Tout chrétien est désormais en opposition avec la loi romaine, parce que le Chrétien adore un Dieu qui n’est pas Rome, attente comme juif à la majesté de l’Empereur, fait partie d’une association illicite. Tout Romain qui va à Christ est donc trois fois coupable.

Les Chrétiens acceptèrent cette situation. De ce jour date l’histoire militante du Christianisme fait, car c’est à la mort de Trajan, après la dispersion des Juifs, que la secte chrétienne, seule demeurée vivante, réelle et affirmée, est en face du pouvoir impérial, non plus aux mains d’Empereurs monstrueux, cruels ou imbéciles, susceptibles de justifier les plus violentes prédictions, mais aux mains d’une sorte de dynastie nouvelle, non romaine, organisatrice, habile, déjà glorieuse.

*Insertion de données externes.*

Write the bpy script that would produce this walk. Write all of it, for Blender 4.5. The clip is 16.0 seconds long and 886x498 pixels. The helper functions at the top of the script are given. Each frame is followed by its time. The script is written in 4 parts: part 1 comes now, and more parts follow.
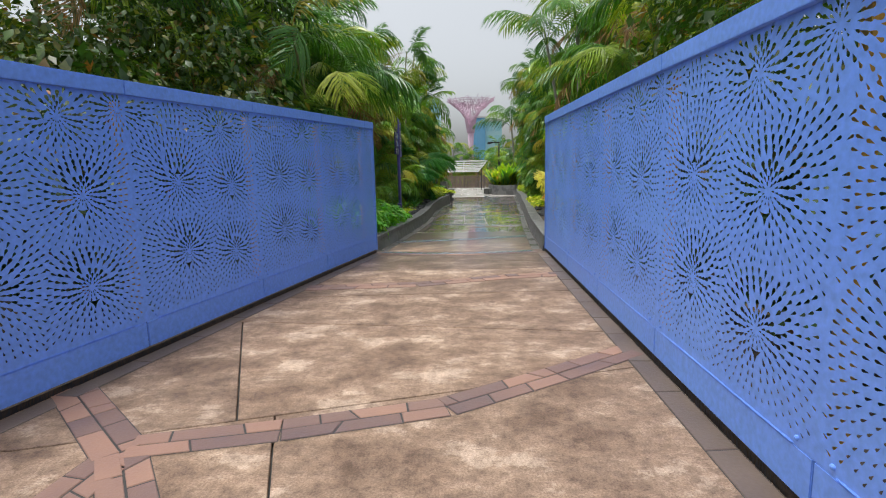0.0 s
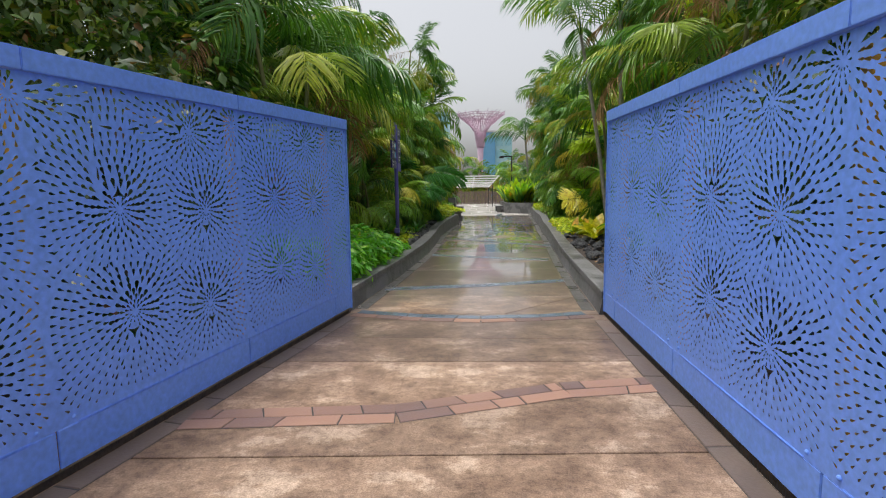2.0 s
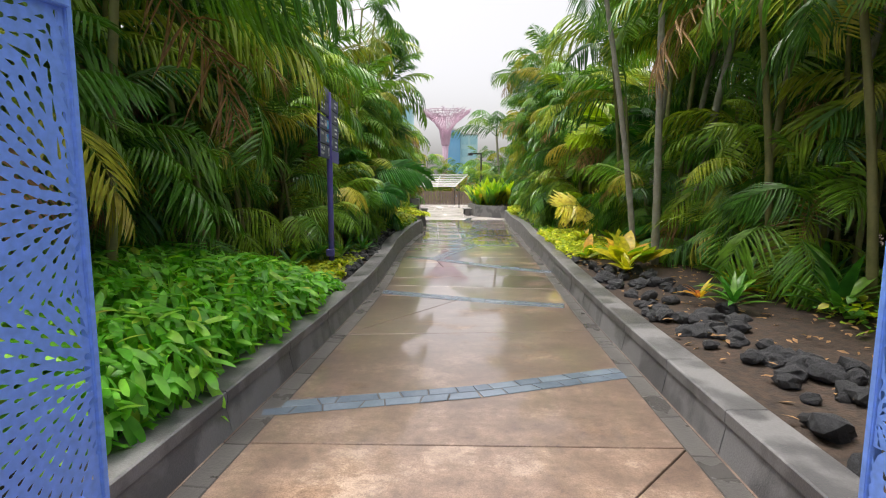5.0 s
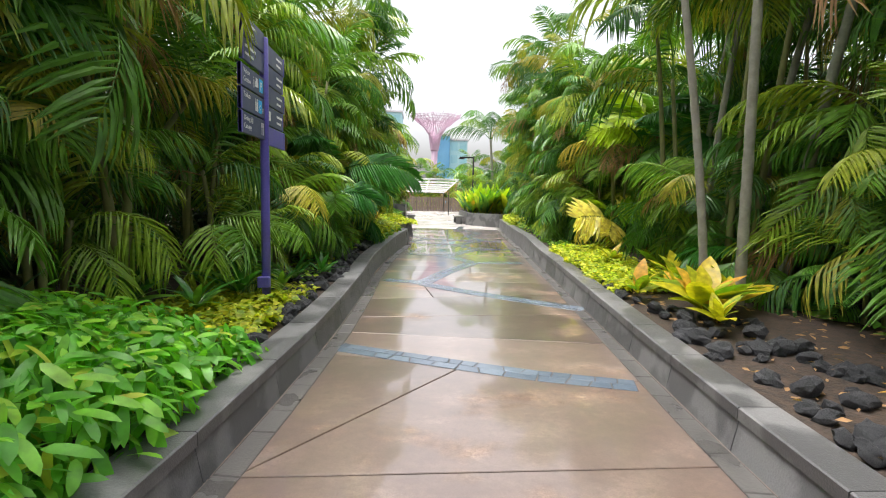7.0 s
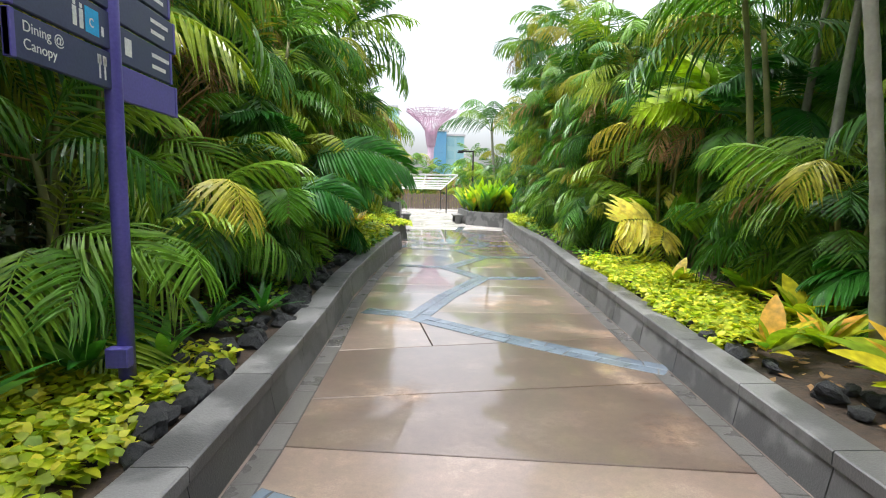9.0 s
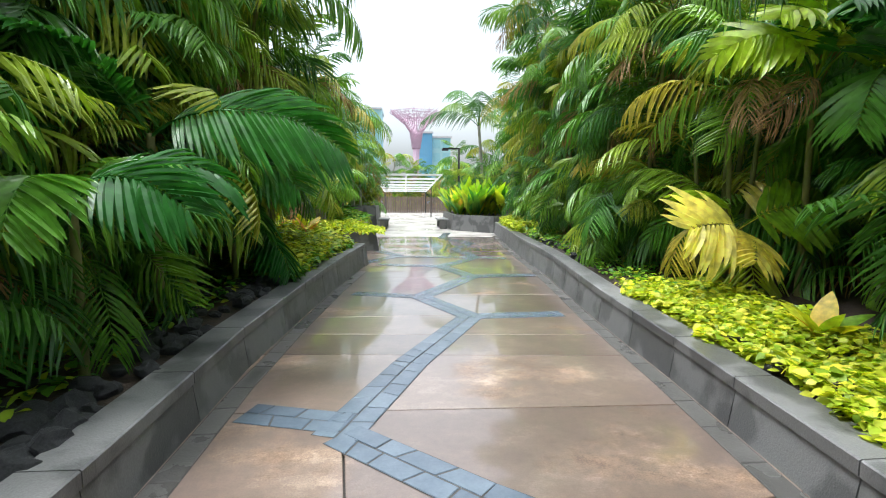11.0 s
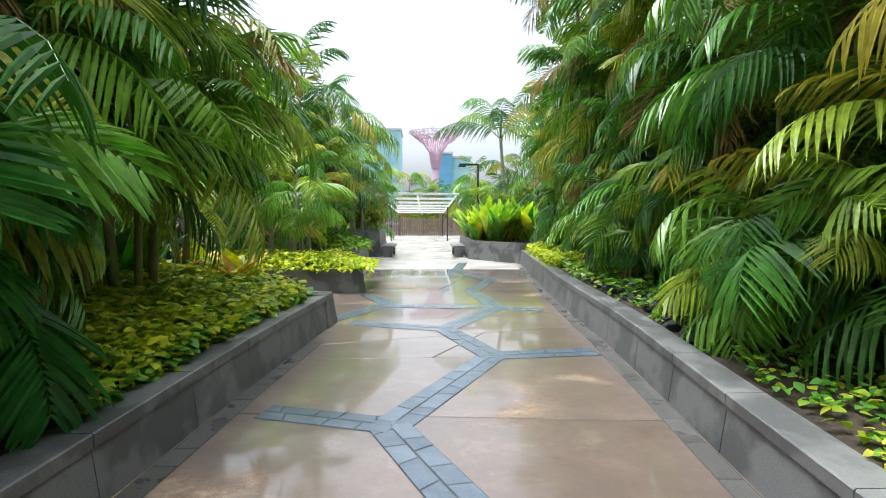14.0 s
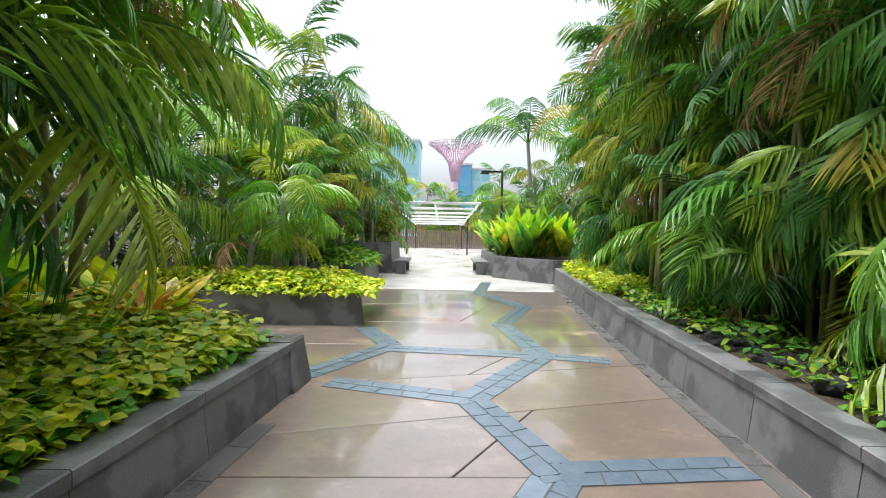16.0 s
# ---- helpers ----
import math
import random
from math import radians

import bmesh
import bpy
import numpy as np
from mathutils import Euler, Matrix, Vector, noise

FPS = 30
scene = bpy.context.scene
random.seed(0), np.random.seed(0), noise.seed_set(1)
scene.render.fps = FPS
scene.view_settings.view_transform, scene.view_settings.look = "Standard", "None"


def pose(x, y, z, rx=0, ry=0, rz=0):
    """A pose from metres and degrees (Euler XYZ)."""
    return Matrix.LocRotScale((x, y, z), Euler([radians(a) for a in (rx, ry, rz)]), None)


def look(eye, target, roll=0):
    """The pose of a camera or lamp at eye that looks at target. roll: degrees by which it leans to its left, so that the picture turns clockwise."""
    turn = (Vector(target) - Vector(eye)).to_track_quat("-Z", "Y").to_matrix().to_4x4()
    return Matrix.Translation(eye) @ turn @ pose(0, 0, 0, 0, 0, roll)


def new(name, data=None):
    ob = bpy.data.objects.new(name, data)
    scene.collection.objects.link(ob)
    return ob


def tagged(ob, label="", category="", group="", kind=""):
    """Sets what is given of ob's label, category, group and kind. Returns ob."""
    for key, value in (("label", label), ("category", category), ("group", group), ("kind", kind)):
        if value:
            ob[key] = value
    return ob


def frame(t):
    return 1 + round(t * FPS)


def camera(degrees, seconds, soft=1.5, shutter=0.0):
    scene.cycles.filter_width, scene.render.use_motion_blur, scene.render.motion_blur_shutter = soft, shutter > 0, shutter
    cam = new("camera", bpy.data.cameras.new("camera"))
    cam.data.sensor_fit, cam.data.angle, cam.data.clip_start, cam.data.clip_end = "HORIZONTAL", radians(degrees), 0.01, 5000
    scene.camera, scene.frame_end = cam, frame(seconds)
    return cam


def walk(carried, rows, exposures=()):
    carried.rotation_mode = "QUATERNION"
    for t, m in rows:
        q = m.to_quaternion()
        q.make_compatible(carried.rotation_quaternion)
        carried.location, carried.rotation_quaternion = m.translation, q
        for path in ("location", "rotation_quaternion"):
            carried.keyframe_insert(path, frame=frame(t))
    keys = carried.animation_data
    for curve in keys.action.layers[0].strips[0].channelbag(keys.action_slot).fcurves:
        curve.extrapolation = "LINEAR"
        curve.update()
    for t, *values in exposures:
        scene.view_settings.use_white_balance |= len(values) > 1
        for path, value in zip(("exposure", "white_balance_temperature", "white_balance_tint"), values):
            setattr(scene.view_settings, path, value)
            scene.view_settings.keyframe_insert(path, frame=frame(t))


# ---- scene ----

Ces deux puissances se disputeront l’avenir du monde, l’une et l’autre également résolues, également armées, également chargées d’un héritage fatal, trop lourd : toute l’histoire romaine d’un côté, toute l’histoire juive de l’autre.

Rome est épuisée, certainement ; mais le Christianisme est bien faible, l’Orient lui échappe. A qui parlera-t-on le doux langage de Jésus ? Où est le peuple qui s’enthousiasmera pour sa parole rédemptrice ? Où réside cette humanité que le sang du Christ a rachetée et que l’Évangile délivrera ? Où sont, en un mot, ces Aryens seuls capables de comprendre Jésus ? Ni les Romains ni les Chrétiens ne pensaient alors, certes, à ces Barbares que Trajan avait repoussés et qui devaient, par la destruction de Rome, restituer l’Europe aux Européens, rendre aux Aryas, avec leur domaine, leur morale, leur religion et leur Dieu.